Restate the span of lines that starts with the line containing "Continue the Blender" and ends with the line containing "bm, WHITE_STUCCO, pl)", word for word, including both, with nothing else.

▶ DATA SHOWN
++++++++++
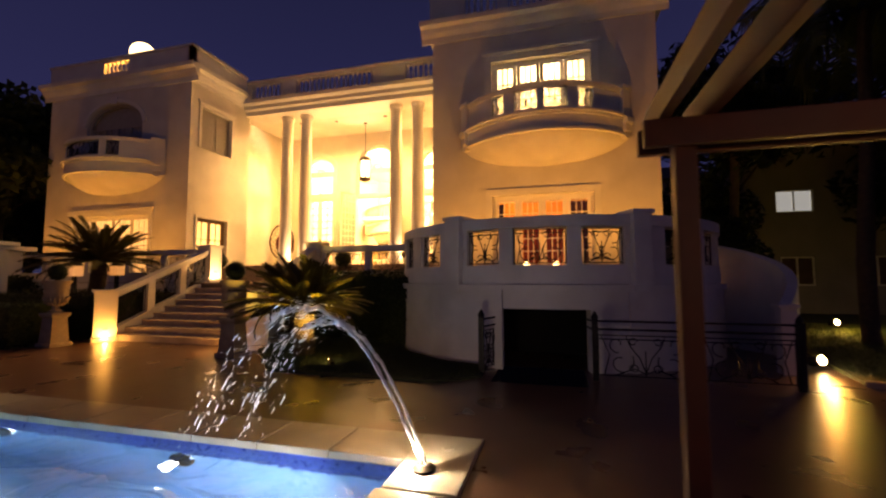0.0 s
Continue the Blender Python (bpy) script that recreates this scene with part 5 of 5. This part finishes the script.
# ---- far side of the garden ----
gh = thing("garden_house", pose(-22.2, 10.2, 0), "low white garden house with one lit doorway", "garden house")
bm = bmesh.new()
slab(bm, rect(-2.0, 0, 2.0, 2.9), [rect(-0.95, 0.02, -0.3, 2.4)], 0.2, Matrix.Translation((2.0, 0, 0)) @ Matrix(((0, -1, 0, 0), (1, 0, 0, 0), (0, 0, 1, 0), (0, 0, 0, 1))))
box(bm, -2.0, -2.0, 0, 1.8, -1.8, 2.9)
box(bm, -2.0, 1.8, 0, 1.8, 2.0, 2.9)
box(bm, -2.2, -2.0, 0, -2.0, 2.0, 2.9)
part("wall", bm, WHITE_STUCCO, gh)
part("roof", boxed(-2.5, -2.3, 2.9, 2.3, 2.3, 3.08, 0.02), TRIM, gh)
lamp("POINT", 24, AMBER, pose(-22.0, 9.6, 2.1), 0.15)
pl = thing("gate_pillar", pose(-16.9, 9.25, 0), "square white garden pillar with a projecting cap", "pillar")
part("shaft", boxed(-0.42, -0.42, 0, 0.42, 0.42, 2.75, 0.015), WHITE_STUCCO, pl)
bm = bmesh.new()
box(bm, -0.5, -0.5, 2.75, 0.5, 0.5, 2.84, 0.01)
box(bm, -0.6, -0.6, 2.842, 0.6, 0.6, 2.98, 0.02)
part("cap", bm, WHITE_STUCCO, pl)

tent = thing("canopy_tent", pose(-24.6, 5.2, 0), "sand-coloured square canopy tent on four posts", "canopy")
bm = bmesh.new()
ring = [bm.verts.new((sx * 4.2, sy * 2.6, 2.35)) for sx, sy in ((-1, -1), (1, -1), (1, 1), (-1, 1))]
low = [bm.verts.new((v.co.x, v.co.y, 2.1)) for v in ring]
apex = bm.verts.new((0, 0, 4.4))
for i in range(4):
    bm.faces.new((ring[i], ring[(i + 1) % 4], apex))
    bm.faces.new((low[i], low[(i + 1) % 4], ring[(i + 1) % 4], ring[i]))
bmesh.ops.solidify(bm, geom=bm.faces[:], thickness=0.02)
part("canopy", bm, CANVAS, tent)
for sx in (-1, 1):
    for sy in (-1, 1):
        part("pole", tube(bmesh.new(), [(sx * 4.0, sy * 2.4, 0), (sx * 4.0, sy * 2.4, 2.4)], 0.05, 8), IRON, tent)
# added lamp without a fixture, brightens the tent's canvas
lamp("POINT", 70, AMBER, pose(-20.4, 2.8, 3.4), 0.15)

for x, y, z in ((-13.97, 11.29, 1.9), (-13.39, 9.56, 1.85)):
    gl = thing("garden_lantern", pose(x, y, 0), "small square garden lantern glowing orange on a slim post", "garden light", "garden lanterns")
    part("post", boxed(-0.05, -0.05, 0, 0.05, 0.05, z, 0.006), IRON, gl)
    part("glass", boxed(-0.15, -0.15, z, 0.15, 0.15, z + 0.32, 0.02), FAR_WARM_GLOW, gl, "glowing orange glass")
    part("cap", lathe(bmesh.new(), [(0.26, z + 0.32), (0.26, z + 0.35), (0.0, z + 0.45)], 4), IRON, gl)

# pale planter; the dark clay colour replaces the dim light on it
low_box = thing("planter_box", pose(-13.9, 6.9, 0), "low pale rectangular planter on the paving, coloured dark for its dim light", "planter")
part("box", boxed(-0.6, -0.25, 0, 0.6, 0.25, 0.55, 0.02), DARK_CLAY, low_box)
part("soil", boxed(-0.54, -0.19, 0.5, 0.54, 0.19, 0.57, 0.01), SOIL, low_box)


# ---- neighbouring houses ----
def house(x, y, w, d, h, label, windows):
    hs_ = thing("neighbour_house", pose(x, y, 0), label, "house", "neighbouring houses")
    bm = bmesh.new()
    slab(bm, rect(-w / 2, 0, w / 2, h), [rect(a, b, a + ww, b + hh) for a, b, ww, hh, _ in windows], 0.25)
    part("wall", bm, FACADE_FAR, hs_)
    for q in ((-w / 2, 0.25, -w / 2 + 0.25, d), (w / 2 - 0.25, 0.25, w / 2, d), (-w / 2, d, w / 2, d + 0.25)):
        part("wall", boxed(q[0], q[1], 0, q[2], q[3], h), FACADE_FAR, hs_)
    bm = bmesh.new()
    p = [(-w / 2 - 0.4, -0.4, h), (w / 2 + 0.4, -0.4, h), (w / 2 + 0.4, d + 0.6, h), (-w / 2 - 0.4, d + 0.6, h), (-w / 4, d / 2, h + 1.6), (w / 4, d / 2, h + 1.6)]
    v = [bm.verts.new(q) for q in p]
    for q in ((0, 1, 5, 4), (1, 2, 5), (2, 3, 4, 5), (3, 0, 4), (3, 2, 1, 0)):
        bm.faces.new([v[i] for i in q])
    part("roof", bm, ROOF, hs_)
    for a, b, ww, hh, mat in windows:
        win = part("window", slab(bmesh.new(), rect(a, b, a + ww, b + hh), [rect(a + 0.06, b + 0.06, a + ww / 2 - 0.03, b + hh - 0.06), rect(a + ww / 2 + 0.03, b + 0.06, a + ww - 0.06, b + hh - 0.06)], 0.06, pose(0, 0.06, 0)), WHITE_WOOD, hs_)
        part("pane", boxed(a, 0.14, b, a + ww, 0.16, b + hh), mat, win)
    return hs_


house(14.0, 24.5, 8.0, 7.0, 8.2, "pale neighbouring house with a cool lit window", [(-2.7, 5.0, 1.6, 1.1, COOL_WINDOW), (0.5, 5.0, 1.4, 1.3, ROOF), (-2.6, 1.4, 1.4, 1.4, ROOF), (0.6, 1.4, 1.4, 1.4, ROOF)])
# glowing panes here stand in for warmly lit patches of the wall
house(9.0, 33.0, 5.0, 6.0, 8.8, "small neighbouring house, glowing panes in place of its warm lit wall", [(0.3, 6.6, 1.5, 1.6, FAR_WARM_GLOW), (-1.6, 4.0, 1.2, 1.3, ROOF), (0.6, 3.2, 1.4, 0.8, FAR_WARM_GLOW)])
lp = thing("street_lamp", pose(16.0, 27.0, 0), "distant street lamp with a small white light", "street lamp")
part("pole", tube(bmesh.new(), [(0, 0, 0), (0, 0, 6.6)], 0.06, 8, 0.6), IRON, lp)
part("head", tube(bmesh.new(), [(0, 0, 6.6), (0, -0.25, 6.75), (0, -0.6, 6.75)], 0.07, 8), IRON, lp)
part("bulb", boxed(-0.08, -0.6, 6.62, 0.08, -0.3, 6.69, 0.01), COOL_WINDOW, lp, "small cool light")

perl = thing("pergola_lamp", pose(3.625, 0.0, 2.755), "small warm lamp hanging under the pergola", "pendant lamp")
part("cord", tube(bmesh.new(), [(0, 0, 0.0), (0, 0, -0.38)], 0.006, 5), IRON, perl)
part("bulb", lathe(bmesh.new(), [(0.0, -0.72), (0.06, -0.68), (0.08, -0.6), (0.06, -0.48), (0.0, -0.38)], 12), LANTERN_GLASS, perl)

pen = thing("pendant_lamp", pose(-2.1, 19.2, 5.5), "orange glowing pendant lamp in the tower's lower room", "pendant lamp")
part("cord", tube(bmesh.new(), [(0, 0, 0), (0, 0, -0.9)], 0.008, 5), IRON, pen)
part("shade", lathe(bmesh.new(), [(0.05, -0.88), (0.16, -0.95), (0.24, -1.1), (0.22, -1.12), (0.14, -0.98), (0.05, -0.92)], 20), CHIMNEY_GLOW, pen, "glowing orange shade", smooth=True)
++++++++++
▶ EXERCISE ANSWER
Continue the Blender Python (bpy) script that recreates this scene with part 5 of 5. This part finishes the script.
# ---- far side of the garden ----
gh = thing("garden_house", pose(-22.2, 10.2, 0), "low white garden house with one lit doorway", "garden house")
bm = bmesh.new()
slab(bm, rect(-2.0, 0, 2.0, 2.9), [rect(-0.95, 0.02, -0.3, 2.4)], 0.2, Matrix.Translation((2.0, 0, 0)) @ Matrix(((0, -1, 0, 0), (1, 0, 0, 0), (0, 0, 1, 0), (0, 0, 0, 1))))
box(bm, -2.0, -2.0, 0, 1.8, -1.8, 2.9)
box(bm, -2.0, 1.8, 0, 1.8, 2.0, 2.9)
box(bm, -2.2, -2.0, 0, -2.0, 2.0, 2.9)
part("wall", bm, WHITE_STUCCO, gh)
part("roof", boxed(-2.5, -2.3, 2.9, 2.3, 2.3, 3.08, 0.02), TRIM, gh)
lamp("POINT", 24, AMBER, pose(-22.0, 9.6, 2.1), 0.15)
pl = thing("gate_pillar", pose(-16.9, 9.25, 0), "square white garden pillar with a projecting cap", "pillar")
part("shaft", boxed(-0.42, -0.42, 0, 0.42, 0.42, 2.75, 0.015), WHITE_STUCCO, pl)
bm = bmesh.new()
box(bm, -0.5, -0.5, 2.75, 0.5, 0.5, 2.84, 0.01)
box(bm, -0.6, -0.6, 2.842, 0.6, 0.6, 2.98, 0.02)
part("cap", bm, WHITE_STUCCO, pl)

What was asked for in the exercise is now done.